> Task objective
Extract all lines in the data that contain the word "more".

> Records for this task
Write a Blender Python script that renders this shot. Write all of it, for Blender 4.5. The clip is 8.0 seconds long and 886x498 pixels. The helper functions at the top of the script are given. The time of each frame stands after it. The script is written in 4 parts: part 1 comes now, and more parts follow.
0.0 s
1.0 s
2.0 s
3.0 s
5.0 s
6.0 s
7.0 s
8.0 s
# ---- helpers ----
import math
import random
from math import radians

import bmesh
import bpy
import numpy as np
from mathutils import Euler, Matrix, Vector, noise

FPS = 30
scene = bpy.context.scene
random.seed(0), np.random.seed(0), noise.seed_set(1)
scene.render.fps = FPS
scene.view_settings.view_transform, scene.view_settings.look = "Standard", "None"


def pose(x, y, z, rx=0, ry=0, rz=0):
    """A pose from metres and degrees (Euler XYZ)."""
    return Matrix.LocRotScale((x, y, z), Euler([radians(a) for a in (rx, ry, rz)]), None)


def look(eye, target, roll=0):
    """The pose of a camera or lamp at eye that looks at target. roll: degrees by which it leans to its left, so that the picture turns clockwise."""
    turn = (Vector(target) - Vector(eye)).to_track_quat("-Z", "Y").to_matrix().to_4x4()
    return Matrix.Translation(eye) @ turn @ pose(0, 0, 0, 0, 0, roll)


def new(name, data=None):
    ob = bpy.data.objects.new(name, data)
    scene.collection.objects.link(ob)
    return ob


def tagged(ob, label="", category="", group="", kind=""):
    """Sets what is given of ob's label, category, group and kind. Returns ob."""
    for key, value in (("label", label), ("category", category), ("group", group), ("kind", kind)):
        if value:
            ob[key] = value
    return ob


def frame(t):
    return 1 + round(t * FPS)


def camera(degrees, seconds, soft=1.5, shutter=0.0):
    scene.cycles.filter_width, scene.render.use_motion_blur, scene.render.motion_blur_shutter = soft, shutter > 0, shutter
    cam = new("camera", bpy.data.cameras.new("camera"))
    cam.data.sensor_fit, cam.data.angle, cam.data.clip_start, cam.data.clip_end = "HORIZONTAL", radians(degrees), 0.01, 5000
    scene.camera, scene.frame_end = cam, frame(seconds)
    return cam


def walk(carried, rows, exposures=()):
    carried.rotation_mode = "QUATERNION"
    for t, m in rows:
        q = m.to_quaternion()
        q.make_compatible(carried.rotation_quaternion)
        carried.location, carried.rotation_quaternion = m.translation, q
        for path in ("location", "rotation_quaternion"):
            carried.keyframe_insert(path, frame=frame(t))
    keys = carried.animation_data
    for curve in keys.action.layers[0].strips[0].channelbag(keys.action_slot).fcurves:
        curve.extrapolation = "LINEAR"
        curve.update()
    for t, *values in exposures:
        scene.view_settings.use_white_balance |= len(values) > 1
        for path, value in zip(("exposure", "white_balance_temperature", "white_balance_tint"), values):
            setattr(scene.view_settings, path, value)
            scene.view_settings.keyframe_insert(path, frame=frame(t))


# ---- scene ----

---

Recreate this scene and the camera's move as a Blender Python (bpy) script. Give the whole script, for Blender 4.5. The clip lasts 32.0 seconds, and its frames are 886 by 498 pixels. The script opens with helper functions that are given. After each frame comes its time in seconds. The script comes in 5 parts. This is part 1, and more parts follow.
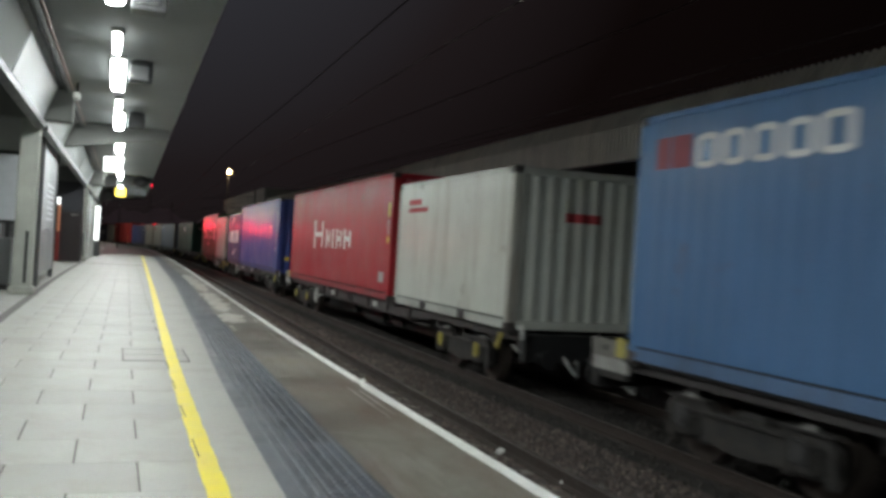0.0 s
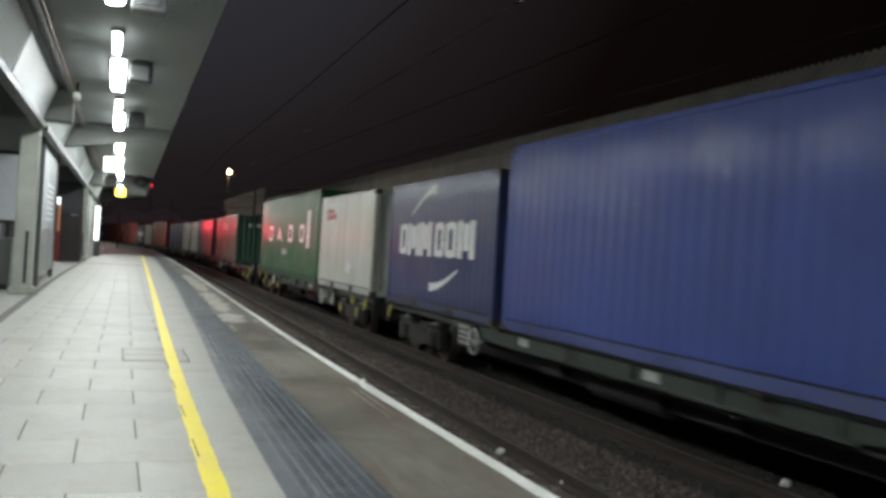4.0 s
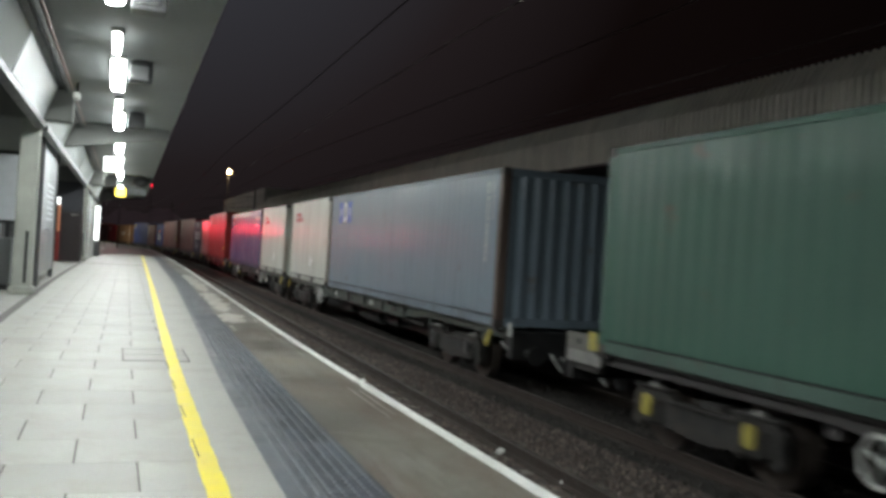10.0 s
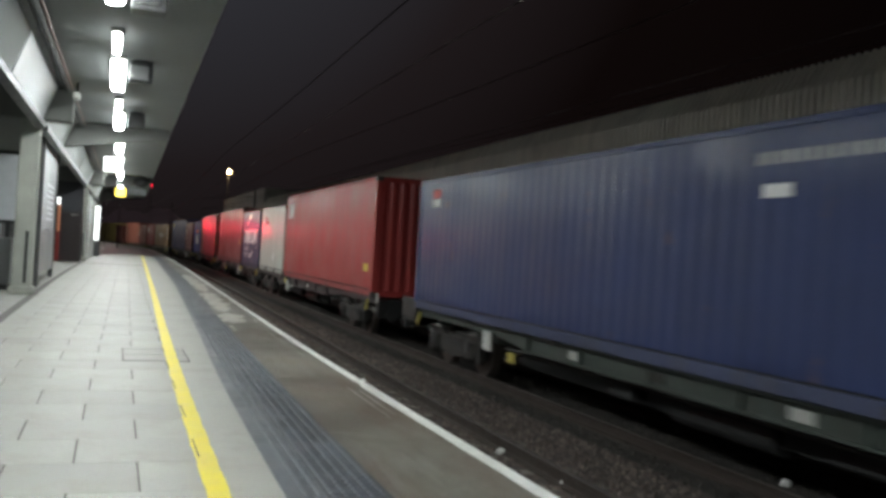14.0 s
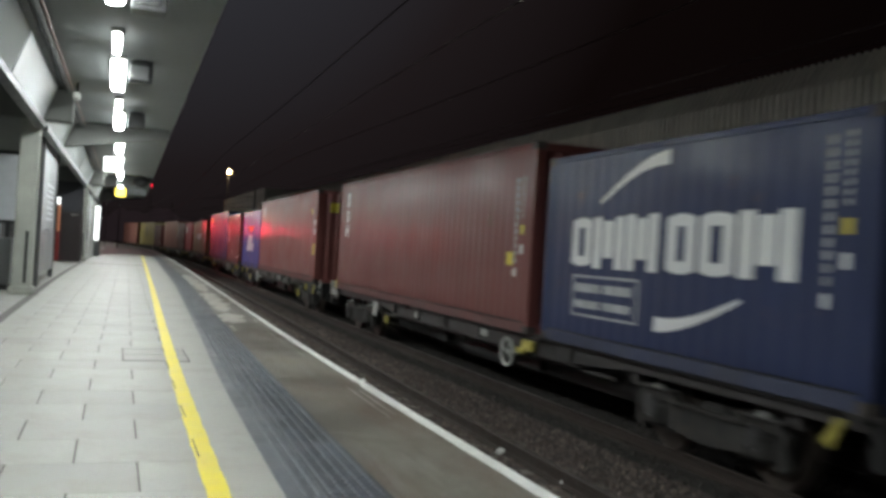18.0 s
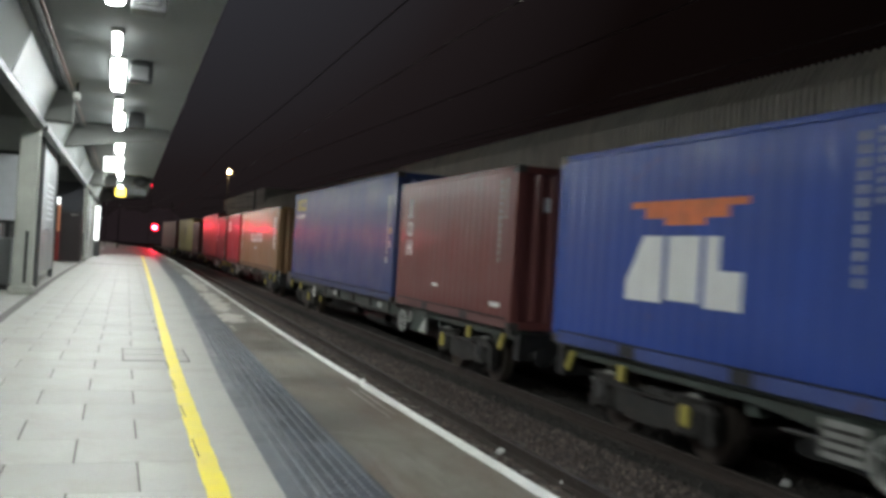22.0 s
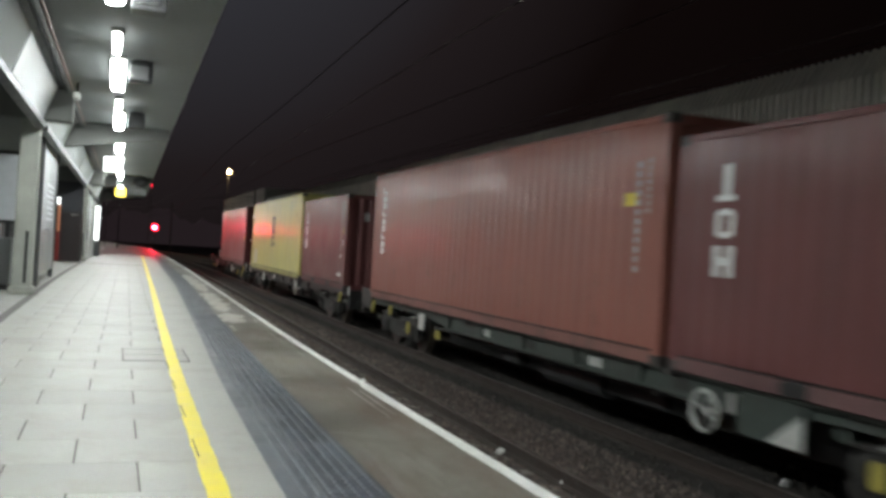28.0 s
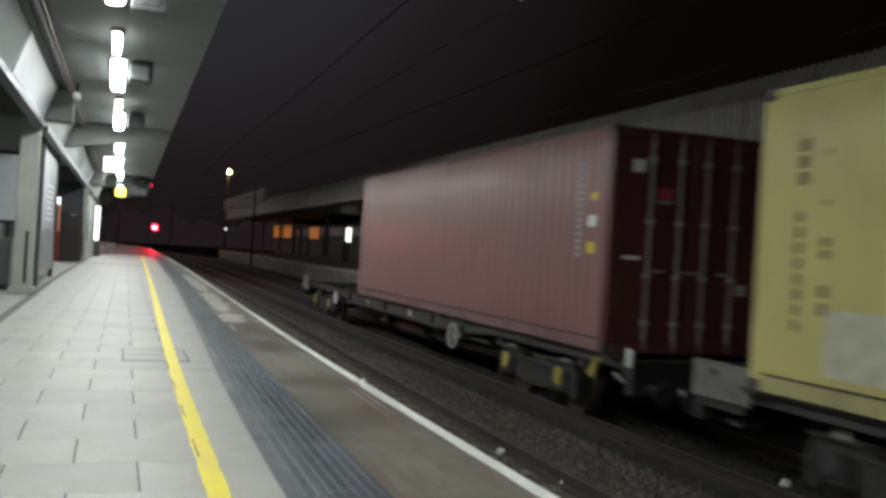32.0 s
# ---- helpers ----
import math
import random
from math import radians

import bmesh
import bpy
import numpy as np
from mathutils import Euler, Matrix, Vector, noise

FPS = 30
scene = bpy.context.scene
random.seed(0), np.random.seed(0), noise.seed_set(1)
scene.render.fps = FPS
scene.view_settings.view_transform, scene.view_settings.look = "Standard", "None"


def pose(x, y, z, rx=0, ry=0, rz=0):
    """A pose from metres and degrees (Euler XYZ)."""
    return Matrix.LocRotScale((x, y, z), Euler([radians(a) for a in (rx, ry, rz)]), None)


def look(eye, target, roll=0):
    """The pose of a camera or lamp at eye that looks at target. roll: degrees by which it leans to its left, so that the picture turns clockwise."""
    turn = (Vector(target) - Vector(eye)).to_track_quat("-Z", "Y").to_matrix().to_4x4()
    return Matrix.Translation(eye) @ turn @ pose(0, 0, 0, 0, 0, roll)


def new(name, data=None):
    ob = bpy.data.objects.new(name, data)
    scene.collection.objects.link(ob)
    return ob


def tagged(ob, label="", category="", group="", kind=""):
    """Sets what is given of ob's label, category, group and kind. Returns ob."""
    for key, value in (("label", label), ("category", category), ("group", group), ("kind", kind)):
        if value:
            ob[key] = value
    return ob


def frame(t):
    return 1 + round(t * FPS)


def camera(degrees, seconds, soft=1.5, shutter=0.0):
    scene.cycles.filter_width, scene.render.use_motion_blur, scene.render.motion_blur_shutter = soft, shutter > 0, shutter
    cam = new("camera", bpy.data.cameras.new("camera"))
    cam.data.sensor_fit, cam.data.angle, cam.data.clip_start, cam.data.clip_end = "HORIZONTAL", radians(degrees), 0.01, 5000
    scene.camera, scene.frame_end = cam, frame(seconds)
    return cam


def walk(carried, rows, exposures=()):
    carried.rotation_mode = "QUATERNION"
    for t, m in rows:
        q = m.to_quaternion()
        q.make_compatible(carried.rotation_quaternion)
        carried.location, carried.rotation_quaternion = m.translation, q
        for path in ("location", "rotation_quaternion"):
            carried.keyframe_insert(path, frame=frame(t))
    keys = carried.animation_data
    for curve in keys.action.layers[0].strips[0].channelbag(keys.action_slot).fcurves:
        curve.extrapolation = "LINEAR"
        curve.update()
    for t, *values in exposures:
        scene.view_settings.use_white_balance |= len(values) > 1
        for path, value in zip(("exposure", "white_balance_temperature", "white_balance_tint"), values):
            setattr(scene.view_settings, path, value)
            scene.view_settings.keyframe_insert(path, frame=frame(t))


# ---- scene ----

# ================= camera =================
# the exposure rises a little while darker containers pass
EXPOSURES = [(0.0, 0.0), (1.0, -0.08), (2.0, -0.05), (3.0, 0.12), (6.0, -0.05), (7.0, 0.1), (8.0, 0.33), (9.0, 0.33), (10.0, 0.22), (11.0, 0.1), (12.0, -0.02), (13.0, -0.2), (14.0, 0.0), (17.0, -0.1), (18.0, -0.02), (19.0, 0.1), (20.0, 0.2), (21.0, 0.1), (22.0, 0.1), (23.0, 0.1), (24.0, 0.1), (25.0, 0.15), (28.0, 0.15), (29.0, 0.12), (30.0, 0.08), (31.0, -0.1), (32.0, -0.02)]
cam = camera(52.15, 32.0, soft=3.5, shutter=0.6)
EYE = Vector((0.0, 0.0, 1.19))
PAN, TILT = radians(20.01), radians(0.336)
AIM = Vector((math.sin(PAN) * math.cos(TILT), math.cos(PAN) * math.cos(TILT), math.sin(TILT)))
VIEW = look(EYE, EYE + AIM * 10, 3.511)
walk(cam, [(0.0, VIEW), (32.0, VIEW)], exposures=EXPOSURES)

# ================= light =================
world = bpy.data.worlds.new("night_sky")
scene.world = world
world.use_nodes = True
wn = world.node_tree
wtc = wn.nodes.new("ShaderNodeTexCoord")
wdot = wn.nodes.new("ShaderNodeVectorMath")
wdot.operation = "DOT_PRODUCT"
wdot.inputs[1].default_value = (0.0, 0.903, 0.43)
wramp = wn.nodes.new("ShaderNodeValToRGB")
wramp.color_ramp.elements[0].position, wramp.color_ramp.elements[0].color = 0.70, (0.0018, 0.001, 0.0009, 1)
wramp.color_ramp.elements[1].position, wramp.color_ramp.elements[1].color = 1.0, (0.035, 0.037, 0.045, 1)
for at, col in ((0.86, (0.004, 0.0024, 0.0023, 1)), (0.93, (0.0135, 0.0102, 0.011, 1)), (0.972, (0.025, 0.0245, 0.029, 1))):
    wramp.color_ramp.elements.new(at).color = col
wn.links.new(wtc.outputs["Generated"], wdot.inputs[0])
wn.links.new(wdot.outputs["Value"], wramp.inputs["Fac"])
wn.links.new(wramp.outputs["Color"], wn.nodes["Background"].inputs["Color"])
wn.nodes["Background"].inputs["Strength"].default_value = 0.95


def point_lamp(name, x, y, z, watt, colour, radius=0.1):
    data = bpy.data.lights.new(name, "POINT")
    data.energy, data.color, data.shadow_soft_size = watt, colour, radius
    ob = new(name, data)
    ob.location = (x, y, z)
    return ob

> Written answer
Write a Blender Python script that renders this shot. Write all of it, for Blender 4.5. The clip is 8.0 seconds long and 886x498 pixels. The helper functions at the top of the script are given. The time of each frame stands after it. The script is written in 4 parts: part 1 comes now, and more parts follow.
Recreate this scene and the camera's move as a Blender Python (bpy) script. Give the whole script, for Blender 4.5. The clip lasts 32.0 seconds, and its frames are 886 by 498 pixels. The script opens with helper functions that are given. After each frame comes its time in seconds. The script comes in 5 parts. This is part 1, and more parts follow.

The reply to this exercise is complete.